Wray can’t have it both ways telling Senators under oath that he tried to convey an extraneous Norfolk-office memo warning about possible violence, while, at the same time, saying the mayhem was planned for months. “Go there ready for war. We get our President or we die. NOTHING else will achieve this goal,” said an online social network chat. If the FBI knew that possible violence existed for months since Trump lost the Nov. 3 presidential election, where was the advance preparation needed to secure the Capitol grounds on Jan. 6? Sen. Amby Klobuchar (D-Minn.) told Wray that the threats went “beyond aspirational in nature,” meaning, the threats were credible requiring plenty of advance planning.
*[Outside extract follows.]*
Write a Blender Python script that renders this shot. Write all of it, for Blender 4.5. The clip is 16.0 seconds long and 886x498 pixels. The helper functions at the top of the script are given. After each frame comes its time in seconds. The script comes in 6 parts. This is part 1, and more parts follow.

When Biden’s inauguration took place Jan. 20, the FBI made sure the National Guard were deployed to set an appropriate cordon around the Capitol to prevent another riot and mob scene.

When Wray was sworn in Aug. 2, 2017, he vowed to clean house at the FBI after the criminal conspiracy against former President Donald Trump led by former FBI Directory James Comey. Over the last four years, the FBI never came clean why Comey launched a counterintelligence investigation of Trump and his 2016 campaign. Wray knew intimately well about the illegal investigation that got Comey fired May 9, 2017, Deputy FBI Director Andrew McCabe fired March 17 ,2016, Agt. Peter Strzok fired Aug. 13, 2018, all of whom confirmed a conspiracy inside the FBI to prevent Trump from becoming president and, once elected, to remove him from office. Wray has done everything possible to cover-up FBI misbehavior. Now Wray’s making excuses about the abysmal law enforcement failure on Jan. 6., there are real question whether he’s fit to continue as FBI Director.